International Accounting 3rd Edition By Doupnik – Test Bank
Chapter 11
International Taxation
Multiple Choice Questions
1. What is the optimal tax objective for multinational corporations?
A) minimize domestic taxes paid on worldwide income
B) minimize worldwide taxes paid, within the limitations of applicable tax law
C) minimize worldwide taxes paid
D) minimize foreign taxes
Answer: B Level: Easy LO: 1
2. There are two primary taxes imposed on profits earned by corporations in international trade. One is the corporate income tax. What is the other type of tax on earnings of multinational corporations?
A) excise tax
B) payroll tax
C) withholding tax
D) value-added tax
Answer: C Level: Medium LO: 1
3. Which of the following affect the effective corporate tax rate?
A) tax-based incentives
B) local corporate tax rate
C) method of determining taxable income
D) all of the above
Answer: D Level: Easy LO: 2
4. How do differences in the effective corporate tax rates between countries affect capital investment decisions?
A) Taxes have a negative effect on cash flows from the investment.
B) Taxes determine the rate used in calculating the discounted cash flows.
C) Taxes affect the amount of depreciation that will be recorded on the investment.
D) all of the above
Answer: A Level: Easy LO: 2
5. What is a tax holiday?
A) A trip made to tax havens to buy goods free of sales tax
B) The time between the date of filing the corporate income tax return and the date when taxes are due to be paid
C) This is a period of time when corporations are relieved of paying various taxes.
D) This is the deadline for filing federal tax returns.
Answer: C Level: Medium LO: 3
6. What explains the “follow-the-leader” effect of countries changing their corporate tax rates in response to changes made by other countries?
A) Harmonization of accounting standards
B) Competition for foreign investment
C) Currencies pegged to another country’s currency
D) None of the above
Answer: B Level: Medium LO: 1
7. In the context of international taxation, the Bahamas, Lichtenstein, and Monaco are considered by the OEDC as:
A) tax holidays
B) tax shelters
C) tax havens
D) tax centers
Answer: C Level: Easy LO: 1
8. What is a tax haven?
A) A jurisdiction where taxes are abnormally low
B) A location where tax cheats live to escape prosecution
C) A tax jurisdiction where world-wide tax is eliminated
D) Locations that provide tax-based incentives to corporations
Answer: A Level: Medium LO: 1
9. In addition to having very low effective tax rates, which of the following is also a characteristic of tax havens?

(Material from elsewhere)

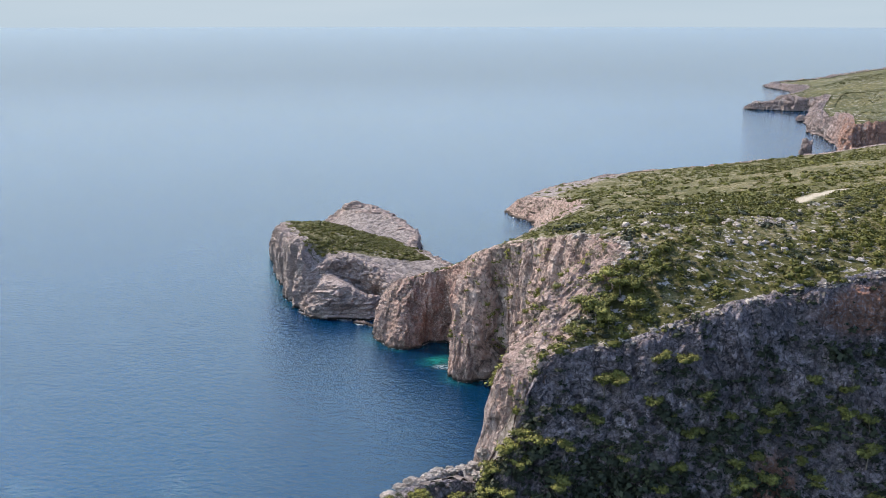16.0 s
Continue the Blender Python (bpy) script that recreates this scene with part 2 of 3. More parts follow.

A) lack of transparency in financial reporting
B) lack of effective exchange of information
C) absence of substantial activities requirement
D) all of the above
Answer: D Level: Easy LO: 1
10. The Organization for Economic Cooperation and Development (OECD) has established guidelines to eliminate tax havens. Why, then, can the OECD (as of 2004) still identify over 30 countries as tax havens?
A) The definition of tax haven continuously changes.
B) The concept of tax haven is supported by the United Nations.
C) The OECD has no enforcement powers.
D) The OECD lacks the willingness to enforce the guidelines.